3. Il sessantotto come voglia di stare insieme e di cooperare -  La voglia di essere e  di contare, durante quegli anni, non si espresse soltanto o tanto in senso personale o soggettivo, quanto coralmente, anche in ragione delle motivazioni politiche e ideologiche che la sostenevano. All’origine, la convinzione e la speranza di promuovere a scuola – le basi di - una comunità di individui, tra loro legati da vincoli profondi e in grado di vivere bene insieme.

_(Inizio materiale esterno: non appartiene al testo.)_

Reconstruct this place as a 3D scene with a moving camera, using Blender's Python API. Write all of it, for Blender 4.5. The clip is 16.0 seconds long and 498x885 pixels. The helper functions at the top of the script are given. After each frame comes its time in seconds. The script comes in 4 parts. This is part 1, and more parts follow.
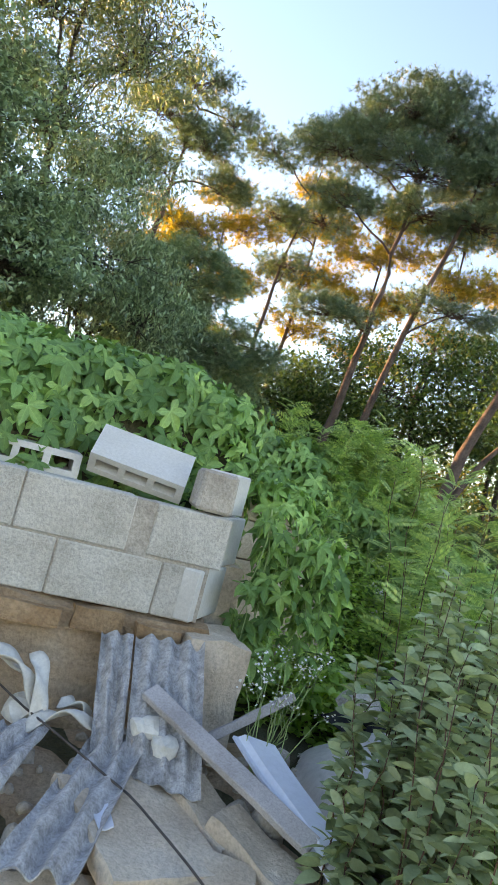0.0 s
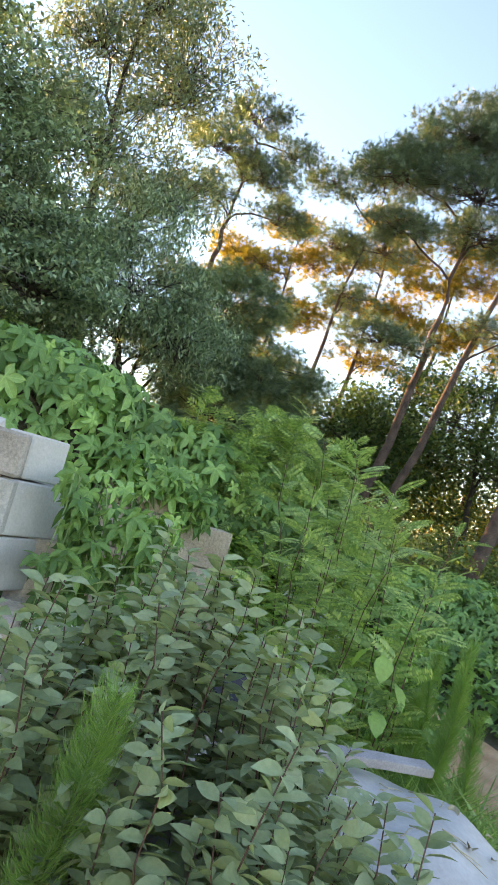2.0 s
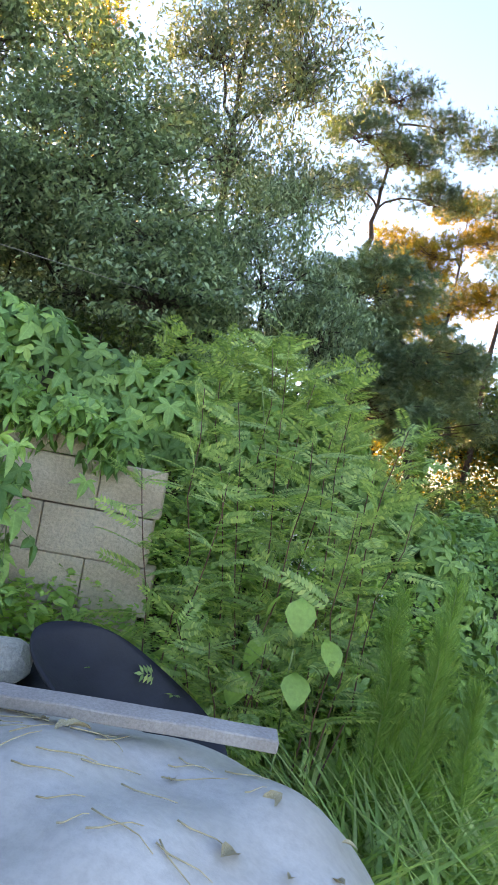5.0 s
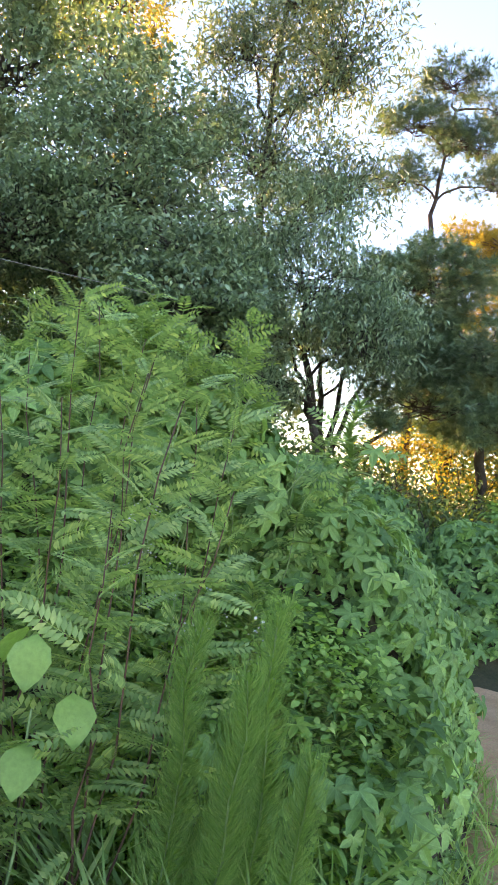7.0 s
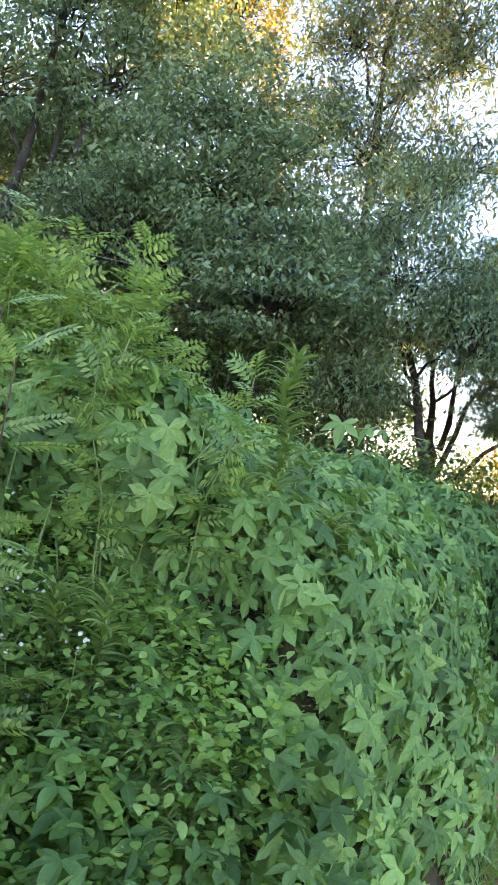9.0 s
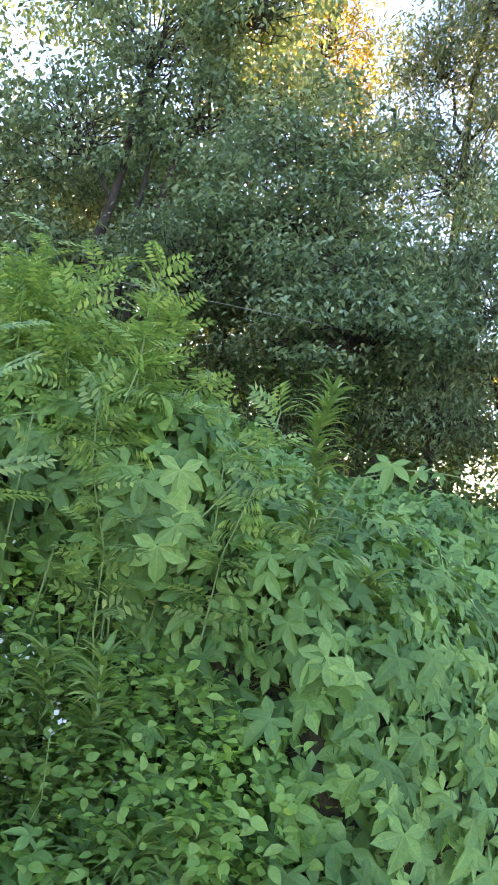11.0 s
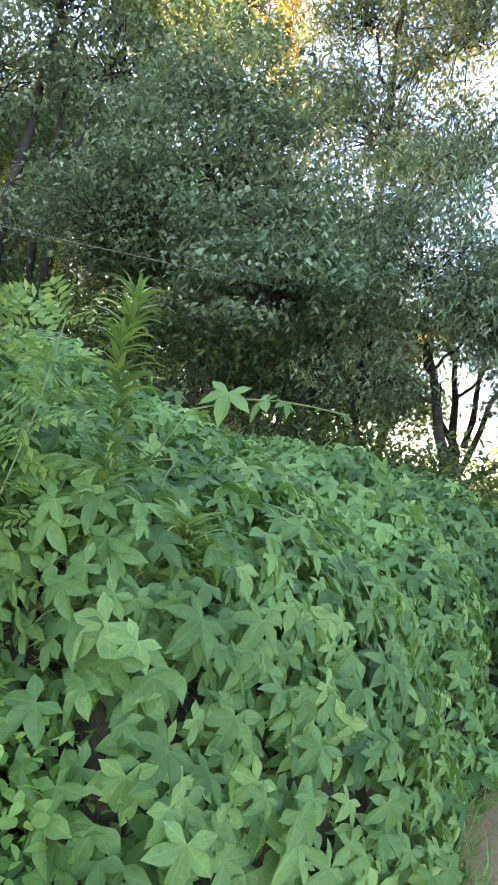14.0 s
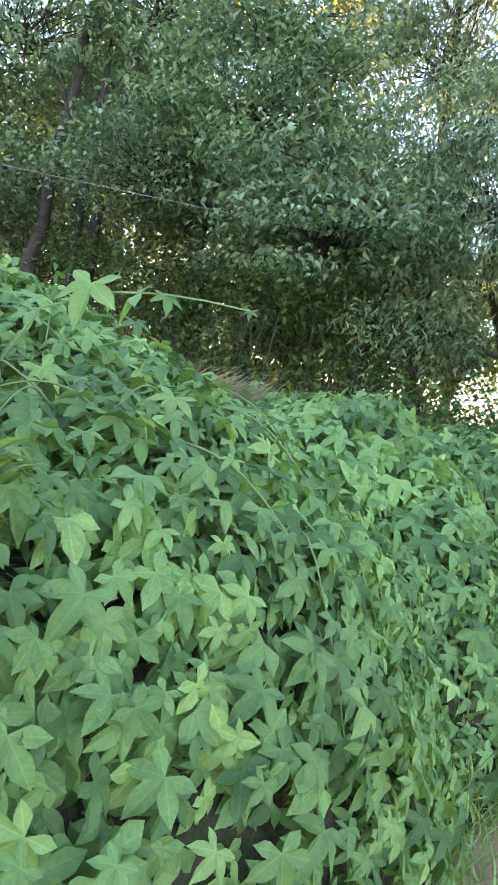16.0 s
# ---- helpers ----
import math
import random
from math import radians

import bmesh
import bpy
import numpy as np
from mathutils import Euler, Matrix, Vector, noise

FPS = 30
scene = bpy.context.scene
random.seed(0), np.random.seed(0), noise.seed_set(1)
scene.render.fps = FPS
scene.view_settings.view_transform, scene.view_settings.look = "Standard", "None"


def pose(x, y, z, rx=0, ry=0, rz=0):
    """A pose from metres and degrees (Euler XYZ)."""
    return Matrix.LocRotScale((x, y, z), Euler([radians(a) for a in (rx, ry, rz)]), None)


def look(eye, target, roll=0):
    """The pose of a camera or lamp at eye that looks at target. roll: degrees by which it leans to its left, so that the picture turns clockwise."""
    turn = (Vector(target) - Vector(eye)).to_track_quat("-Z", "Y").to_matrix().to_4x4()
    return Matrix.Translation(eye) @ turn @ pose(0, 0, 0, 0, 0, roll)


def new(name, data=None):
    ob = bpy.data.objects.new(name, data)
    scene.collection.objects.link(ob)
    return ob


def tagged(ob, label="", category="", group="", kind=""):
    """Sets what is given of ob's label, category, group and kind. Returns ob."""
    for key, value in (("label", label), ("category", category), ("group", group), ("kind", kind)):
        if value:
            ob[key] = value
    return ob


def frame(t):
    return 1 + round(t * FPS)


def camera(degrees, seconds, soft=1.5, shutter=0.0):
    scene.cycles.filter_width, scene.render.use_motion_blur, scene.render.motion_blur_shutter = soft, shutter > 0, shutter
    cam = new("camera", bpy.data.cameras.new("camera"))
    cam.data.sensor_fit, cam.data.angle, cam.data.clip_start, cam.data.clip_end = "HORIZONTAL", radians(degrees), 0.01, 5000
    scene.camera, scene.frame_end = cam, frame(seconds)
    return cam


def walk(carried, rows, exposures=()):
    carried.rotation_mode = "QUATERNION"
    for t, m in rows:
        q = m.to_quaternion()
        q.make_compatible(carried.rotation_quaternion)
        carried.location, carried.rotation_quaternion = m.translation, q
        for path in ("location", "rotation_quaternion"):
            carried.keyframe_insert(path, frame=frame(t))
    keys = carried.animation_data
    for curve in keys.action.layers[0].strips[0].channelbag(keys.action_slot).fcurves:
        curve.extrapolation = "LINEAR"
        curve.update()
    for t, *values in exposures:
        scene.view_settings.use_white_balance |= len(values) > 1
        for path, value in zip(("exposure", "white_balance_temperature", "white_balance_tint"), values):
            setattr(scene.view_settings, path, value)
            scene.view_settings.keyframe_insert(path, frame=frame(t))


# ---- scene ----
cam = camera(37.0, 16.0, soft=0.8)
PATH = [
    (0, (-0.797, -1.707, 1.711), (-0.259, 0.215, 1.826), 14.7),
    (0.5, (-0.46, -1.678, 1.711), (0.027, 0.255, 1.875), 15.2),
    (1, (-0.147, -1.692, 1.719), (0.293, 0.25, 1.899), 15.6),
    (1.5, (0.105, -1.703, 1.724), (0.476, 0.255, 1.896), 15.8),
    (2, (0.356, -1.628, 1.715), (0.629, 0.348, 1.872), 15.8),
    (2.5, (0.579, -1.547, 1.704), (0.755, 0.44, 1.851), 15.4),
    (3, (0.792, -1.515, 1.734), (0.891, 0.478, 1.868), 15.2),
    (3.2, (0.868, -1.46, 1.743), (0.94, 0.535, 1.873), 15.3),
    (5.3, (1.782, -0.813, 1.601), (1.418, 1.152, 1.679), 9.6),
    (5.5, (1.874, -0.716, 1.612), (1.472, 1.241, 1.687), 9.2),
    (6, (2.043, -0.493, 1.616), (1.56, 1.446, 1.689), 8.6),
    (6.5, (2.182, -0.281, 1.639), (1.646, 1.644, 1.72), 8.0),
    (7, (2.359, -0.082, 1.66), (1.801, 1.836, 1.749), 7.7),
    (7.5, (2.491, 0.149, 1.65), (1.886, 2.053, 1.734), 7.7),
    (8, (2.638, 0.412, 1.626), (1.95, 2.288, 1.701), 8.1),
    (8.5, (2.786, 0.613, 1.645), (1.994, 2.448, 1.712), 8.7),
    (9, (2.826, 0.848, 1.643), (1.92, 2.63, 1.716), 9.2),
    (9.2, (2.841, 0.903, 1.659), (1.883, 2.657, 1.731), 9.4),
    (11.3, (2.847, 1.188, 1.705), (1.718, 2.833, 1.84), 9.7),
    (11.5, (2.866, 1.202, 1.71), (1.763, 2.865, 1.85), 9.8),
    (12, (2.907, 1.211, 1.72), (1.864, 2.912, 1.866), 9.9),
    (12.5, (2.922, 1.214, 1.719), (1.913, 2.935, 1.858), 9.4),
    (13, (2.923, 1.282, 1.691), (1.938, 3.017, 1.822), 8.6),
    (13.5, (2.903, 1.452, 1.679), (1.923, 3.192, 1.787), 8.3),
    (14, (2.925, 1.636, 1.67), (1.933, 3.372, 1.74), 8.4),
    (14.5, (2.95, 1.827, 1.661), (1.948, 3.558, 1.692), 8.6),
    (15, (2.946, 2.023, 1.644), (1.903, 3.729, 1.646), 8.3),
    (15.5, (2.97, 2.165, 1.635), (1.863, 3.83, 1.61), 8.1),
    (16, (2.998, 2.257, 1.638), (1.849, 3.893, 1.59), 8.3),
]
walk(cam, [(t, look(eye, target, roll)) for t, eye, target, roll in PATH], [(0, 2.42, 8100, 29), (4, 2.5, 7800, 31), (8, 2.7, 7300, 35), (14, 2.85, 7200, 35), (16, 3.1, 7200, 34)])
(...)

4. Infine, ovvero in origine, il sessantotto come  volontà di stare  dalla parte dei più deboli e per una scuola/società  più giusta e uguale.  - I ragazzi, i giovani, gli adulti che aderirono alle idee e alle visioni del sessantotto erano consapevoli  di vivere in un mondo sbagliato, ingiusto, disuguale e, conseguentemente, fecero proprie due  ulteriori convinzioni/urgenze: occorreva lottare subito e sempre contro la disuguaglianza ( contro  tutte le disuguaglianze ) stando dalla parte dei più deboli; era necessario organizzarsi e battersi  per realizzare una società migliore perché più giusta e uguale. Il desiderio di lottare per realizzare – sulla terra – un mondo più giusto e uguale si diffuse anche a scuola e costituì realmente una delle motivazioni più forti all’espressione della sua cultura libertaria e comunitaria.

 Concludo, ritornando a riferire direttamente a me il sessantotto. Lo faccio per dire che non sono tanto io che ho fatto il  sessantotto, quanto è il sessantotto che ha fatto me. Non sarei, ne sono convinto, quello che sono se non l’avessi vissuto. Soprattutto, dentro. E a quel tempo, a quell'esperienza ci ritorno, spesso. Ci ripenso e considero e giudico la mia vita, quello che faccio, come sono guardando ancora agli ideali, ai principi, ai valori, alle passioni di cui, durante quegli anni, mi sono appropriato. E che non mi hanno mai abbandonato. Specie nel mio lavoro. A scuola.

Del sessantotto, in  realtà,  non so né posso liberarmi. Del resto, lo ritrovo negli sguardi, nelle parole e nei gesti di chi era come me e con me e che così è rimasto   e anche di chi, allora la pensava come me e ora non più. Ma fa niente, il presente non può deturpare il passato quando questo è stato bello,  ci ha unito e, in fondo, ci unisce. E lo rivedo rivedendo persone  che ora non ci sono più, ma che non sono scomparse e mai lo faranno. Lo rivedo, veramente con rinnovata simpatia e altrettanta speranza in chi,  in nome degli antichi ideali – voglio farmi convinto - sta provando a cambiare questo nostro piccolo paese. Che di un vero settantotto avrebbe tanto bisogno!